Recently, as I’ve dropped off Facebook and found it extremely rewarding, I’ve been thinking a lot about Grant Peterson’s aggressive question to bikers in his fantastic book Just Ride: Would you ride, or ride as much, if you couldn’t blog or Facebook post about it? The answer for me, after the past few months, is yes. I’ve actually done more riding, as I have more time. But to be honest, I do have the urge to talk about it, which probably includes bragging of some form.
Two and a half years ago, cycling was for me just an enjoyable way to live without a car in a bike-accessible city. For six years in San Francisco I commuted to work in Pacific Heights on a single-speed Kona Lanai (built by Box Dog Bikes) from the Mission via Market St. through Hayes Valley, and then at night biked to band practice way out on Cesar Chavez. Not much climbing, a lot of coasting, and – embarrassingly – no helmet or lights. And usually I wore all black and listened to loud music on headphones, behavior for which I at least deserve to be punched in the arm several times.
Then, in April of 2011, I was given a Marin Muir Woods 29er – a steel city bike that doubles as a not-terrible trail bike and/or touring bike – by my boss, a longtime bicycle fanatic who promptly took me up Four Mile Canyon in Boulder to Poor Man Road and back down, a popular local ride for veteran cyclists who only have an hour or so of spare time. That first ride up to Poor Man, I didn’t even know how to use gears, having rocked only single-speed or BMX bikes previously. I was literally shifting to higher gears up Four Mile Canyon because I thought that the higher you climbed – the Poor Man ride stretches about 1,250 feet in less than an hour – the higher you shifted, and for two good stretches of the difficult dirt-road climb that makes the Four Mile / Poor Man ride a popular shorty around here, I had to walk.
Now, after graduating during the past two years to a Kona Splice mountain bike and Bianchi Volpe cyclocross/touring bike (making my way from DC to Pittsburgh in four days this spring, and routinely biking from Boulder to Denver, Boulder to Jamestown, Boulder to Ward and the like), Poor Man has become very much a barometer for the cycling shape I’m in. After disgusting myself the first time up there two and a half years ago with my boss, I regularly did the Poor Man ride on my own on the Marin Muir Woods, first taking three 30-second breaks, then two, then one, then none, always making it to the lowest gear possible on a three-chain-ring bike by the time I reached the very top, sometimes cursing myself along the way.

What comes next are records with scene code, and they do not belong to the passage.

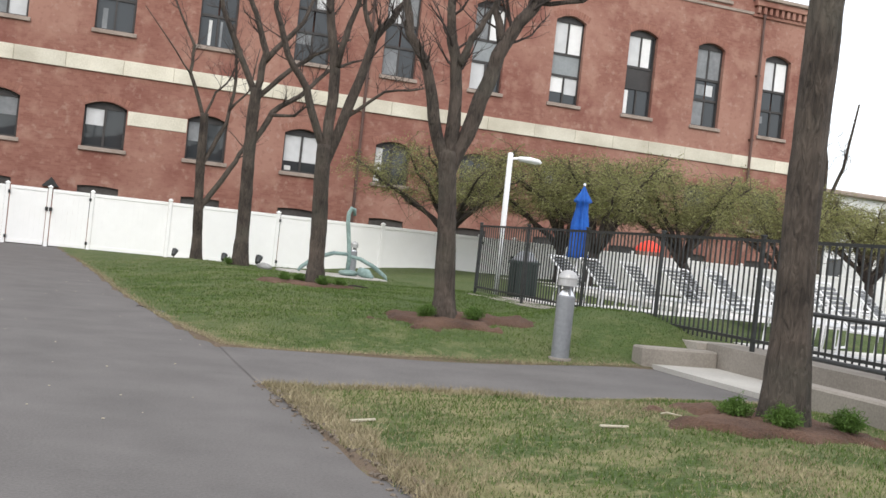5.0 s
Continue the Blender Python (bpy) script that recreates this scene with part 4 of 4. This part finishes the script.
# ---- anchor sculpture ----
anchor_z = land_z(7.0, 18.9)
tagged(part("sculpture_slab", boxes((5.75, 8.05, 18.2, 19.8, anchor_z - 0.15, anchor_z + 0.055), bevel=0.015), PALE_CONCRETE), "pale concrete slab set in the lawn", "slab")
anchor = thing("anchor_sculpture", (7.2, 19.0, anchor_z + 0.05), "weathered green bronze anchor sculpture on a concrete slab", "sculpture")
bm = bmesh.new()
tube(bm, [(0.08, 0, 0.05), (0.10, 0, 0.4), (0.05, 0, 0.8), (-0.02, 0, 1.25), (-0.02, 0, 1.45), (0.04, 0, 1.58), (0.12, 0.05, 1.56), (0.14, 0.08, 1.42)], [0.046, 0.05, 0.048, 0.05, 0.05, 0.048, 0.045, 0.04], 12)
part("shank", bm, VERDIGRIS, anchor, flat=False)
for name, pts in (("arm", [(0.06, 0, 0.50), (-0.30, -0.05, 0.50), (-0.75, -0.1, 0.34), (-1.05, -0.12, 0.10), (-1.10, -0.12, 0.02)]), ("arm", [(0.06, 0, 0.46), (0.35, -0.05, 0.42), (0.70, -0.1, 0.26), (0.98, -0.12, 0.06), (1.02, -0.14, -0.05)])):
    bm = bmesh.new()
    tube(bm, pts, [0.04, 0.048, 0.05, 0.045, 0.028], 12)
    part(name, bm, VERDIGRIS, anchor, flat=False)
bm = bmesh.new()
lathe(bm, [(0.05, 0), (0.2, 0.02), (0.24, 0.07), (0.2, 0.12), (0.06, 0.14)], 16, pose(0.10, -0.05, 0.0))
part("crown", bm, VERDIGRIS, anchor, flat=False)
bm = bmesh.new()
tube(bm, [(0.30, -0.25, 0.14), (0.45, -0.38, 0.10), (0.56, -0.5, 0.02)], [0.10, 0.12, 0.05], 10)
part("fluke", bm, VERDIGRIS, anchor, flat=False)
ROCK = material("grey_stone", (0.15, 0.15, 0.145), (0.32, 0.32, 0.31), 18, 3, 0.9, 0.5)


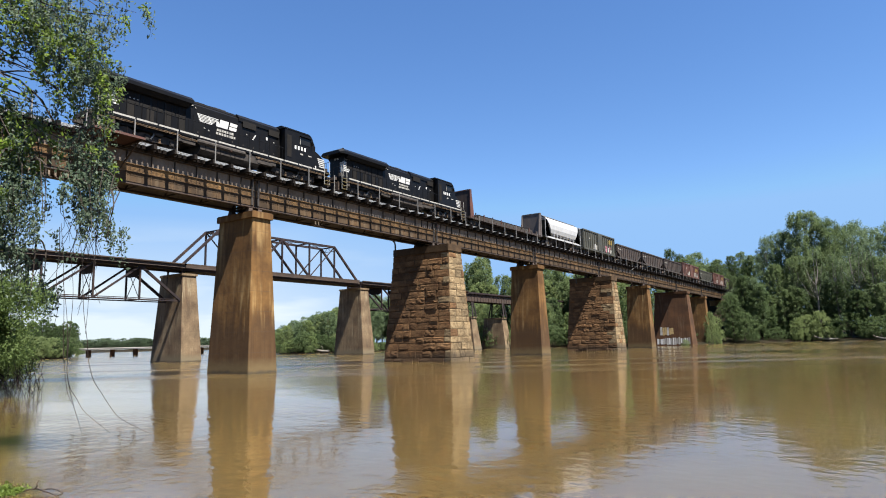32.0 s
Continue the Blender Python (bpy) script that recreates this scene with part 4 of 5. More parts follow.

Last Wednesday, I shocked myself by cycling from 28th St. in Boulder up Canyon Road and Four Mile Canyon up to Poor Man in third gear, then making it up Poor Man at the very bottom of second gear, never using my final chain ring, aka the Granny Gear. And tonight, in beautiful, thick (for Colorado standards) after-rain air I cycled from Amante Coffee in North Boulder up to Poor Man and back without even using the lowest rear gears in conjunction with my second chain ring. The Granny Gear must be wilting with loneliness.
This may sound comical and meaningless to a serious longtime rider, but for me it brings a sense of comfort and strength that comes along with gradually allowing one’s body to reveal its capabilities. Most importantly, it brings me the belief, or even a belief in the possibility, that I might not die on my office’s 10-day bike trip through Switzerland two weeks from now, during which the easiest day will probably be around 60 miles and the toughest hills will be like nothing I’ve climbed on a bike, or even gazed upon with my eyes.
I’m excited to get back on an extended bike trip, after falling in love with the experience in April on the C&O Canal and Great Allegheny Passage; pumping my legs while taking in the gorgeous scenery of lush forest, dark rivers, Civil War architecture and countless turtles and geese; and becoming so in tune with being on a bike that it became not unlike a part of my natural body. But that 300-mile DC-to-Pittsburgh ride was almost completely flat, with very gradual climbing thrown in once in a long while, and completing 10 days on a bike in Switzerland will be a more serious physical feat, not only because of the hills but because the two mates I’ll be riding with grew up doing serious Colorado rides on mountain bikes and touring bikes, not tooling around Pittsburgh on a Boss Bad Boy or commuting in San Francisco on a stickered-up single-speed, so they will no doubt be miles ahead of me, with no cell phone service. Tonight’s ride told me I might survive.
Friday night’s ride from Broadway & Yarmouth in Boulder to the Jamestown Mercantile (via Lee Hill, not 36, of course) told me that it’s always better to ride with an accomplice, even if she has zero interest in cycling for leisure and is only humoring you AND beats you to the top because 20 years of ballet have her legs forever in Schwarzenegger shape. To be fair, I was on a mountain bike with loaded bags training for the Swiss tour and she was flying up Lefthand Canyon on the Fox.